Edwards: Yes. Poor guy.

Ross: Tommy wanted him to win I think. I am getting worried about Tommy. All that time alone, drawing  in the woods...

What can readers expect to see in the upcoming issue and what can you tease about the finale?

Edwards: "Turf" #4 is the best issue so far, and lets the reader in on a few more secrets. The Dragonmir brothers face off and alliances are formed and broken. More aliens, more action, more really wonderful, character-driven dialogue. All of the various characters and storylines have converged, leading us into the crazy, epic thirty-five page final issue. With each previous chapter having a rather dense twenty-six pages of story, our little five issue series is actually a pretty huge seven issue monster. I'm drawing issue five right now, and am so into it. John Workman is lettering away. We changed our minds about who lives and dies a couple times, but we always knew the ending. At the last minute, Jonathan had an idea that gives such a dramatic weight to the finale. Yes, it added yet another few pages, but we want "Turf" to be the best it can be. We care so much about this thing, it's kinda funny. Sad too, really, when the book has been shipping late due to the amount of work this thing takes. I'm really grateful to all the retailers and readers out there who have stuck with "Turf" and make me feel like the blood sweat and tears are worth it.

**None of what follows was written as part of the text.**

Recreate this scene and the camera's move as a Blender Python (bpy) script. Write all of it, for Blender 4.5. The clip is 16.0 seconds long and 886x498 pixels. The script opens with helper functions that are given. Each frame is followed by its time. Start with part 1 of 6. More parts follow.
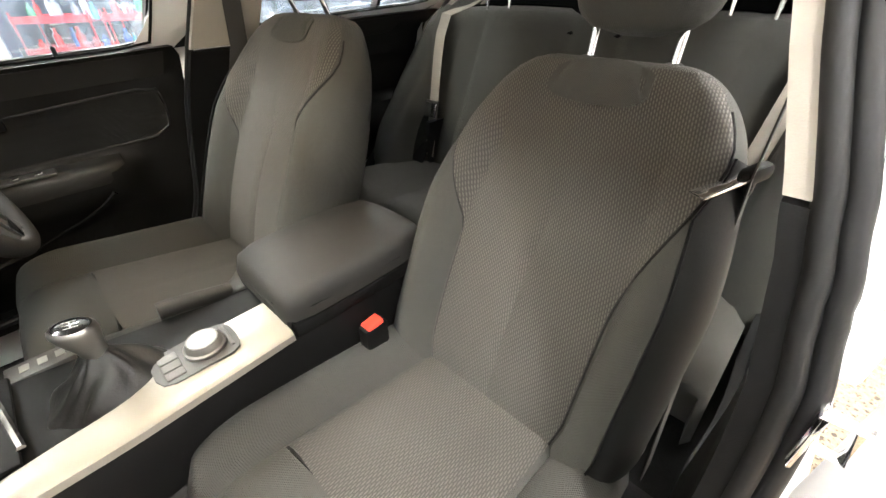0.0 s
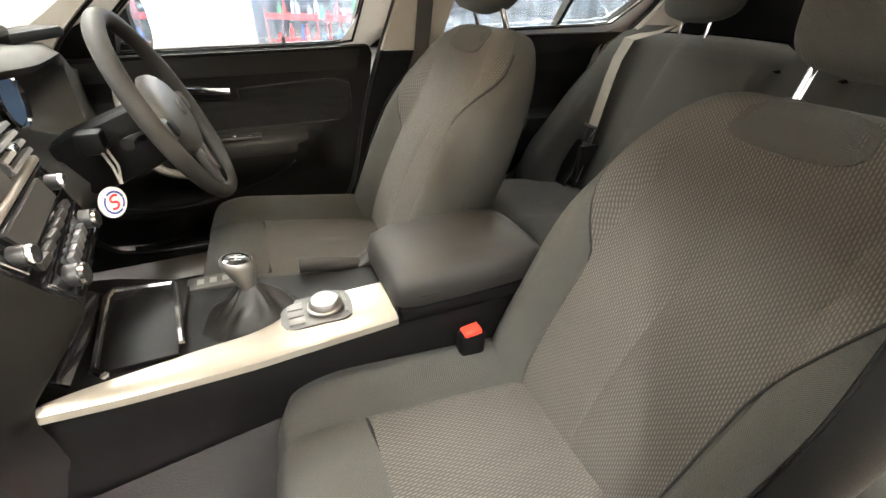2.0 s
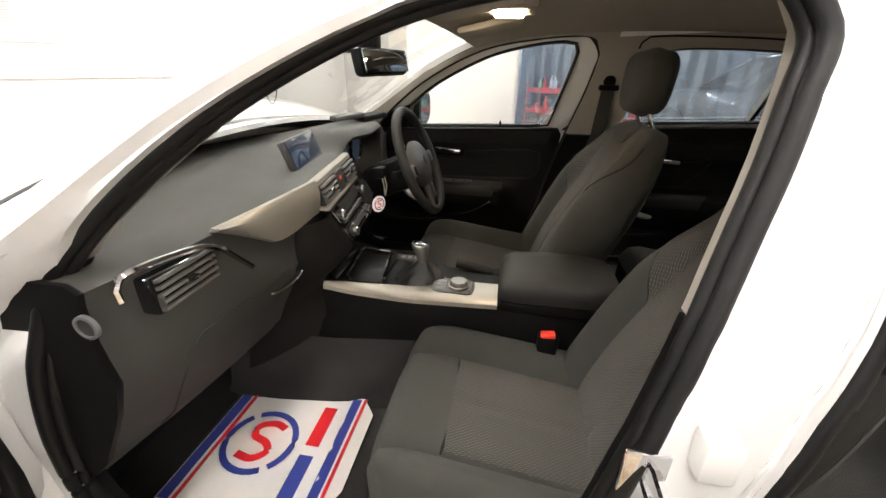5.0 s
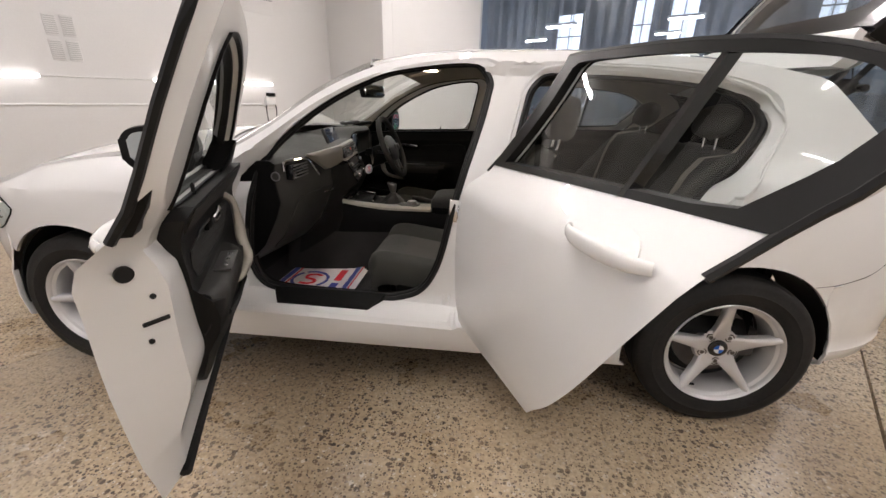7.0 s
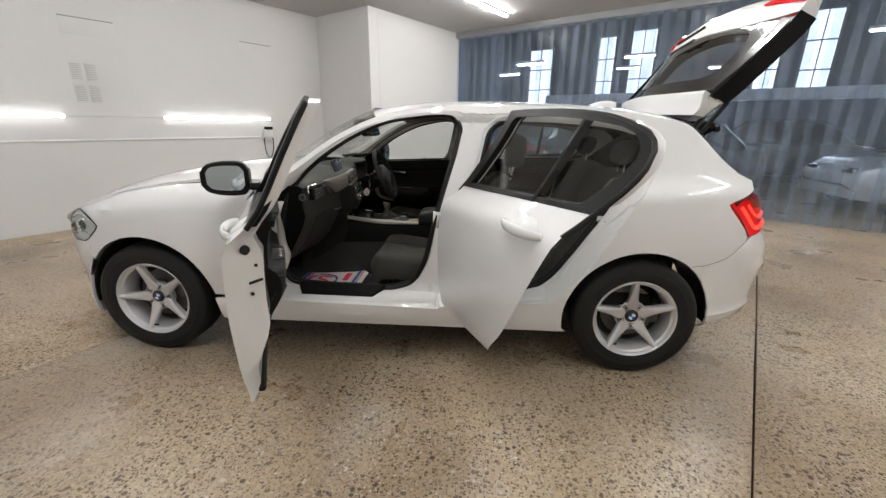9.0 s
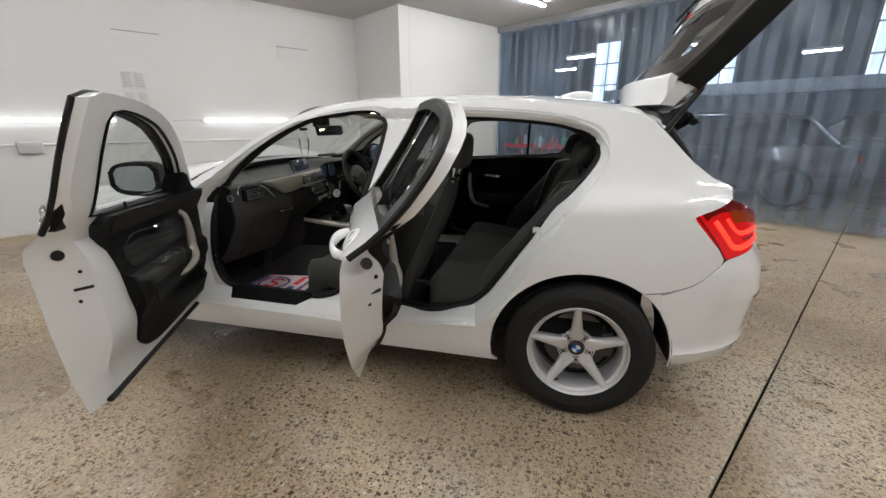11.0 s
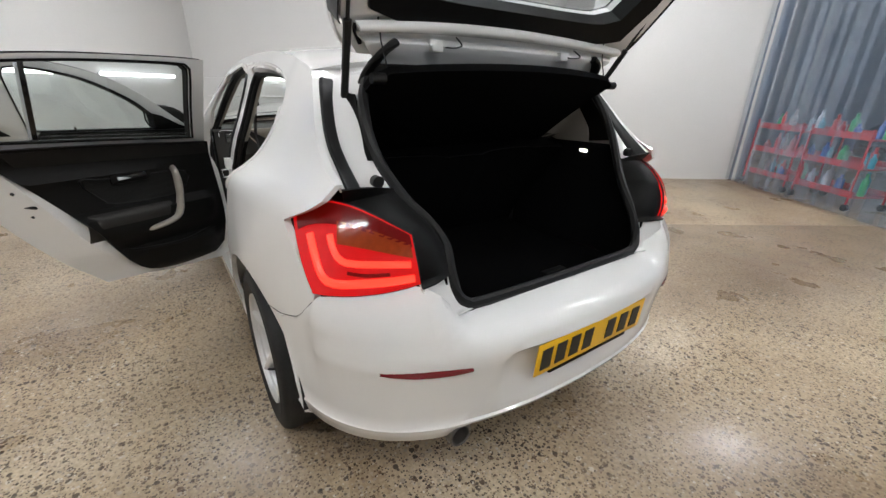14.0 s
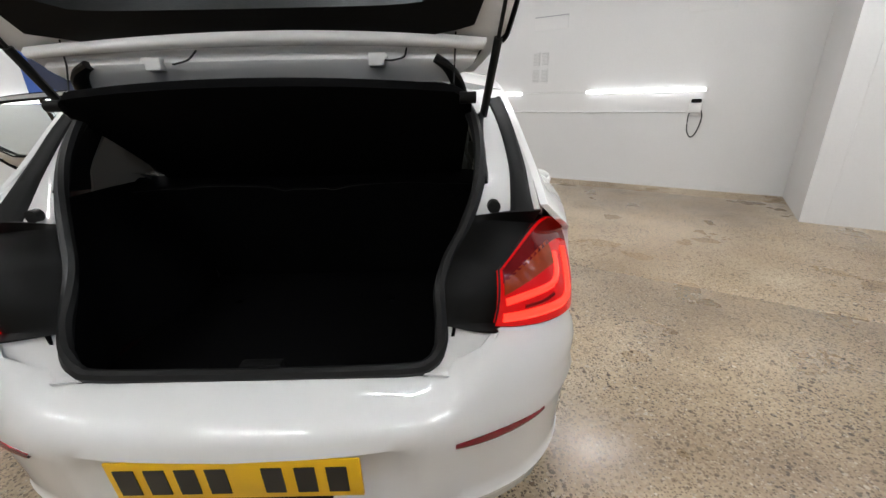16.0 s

Ross: It's interesting because the script Tommy is working to now came after the "final" draft I sent. But we sent it out to a bunch of friends in both comics and the film world and many expressed some regret in who we killed off. So I slept on it and then came up with, I think, a much more interesting resolution that we like and will hopefully score with the readers. It was like test-screening a movie early and getting notes to help you shape it. I had to swallow my ego a bit and accept that just because you started something, doesn't mean you are the only person who should decide how it finishes! Tommy preferred the second ending, so we decided to go with it. Maybe we'll put the changed ending in script form into the collection when it comes out this summer.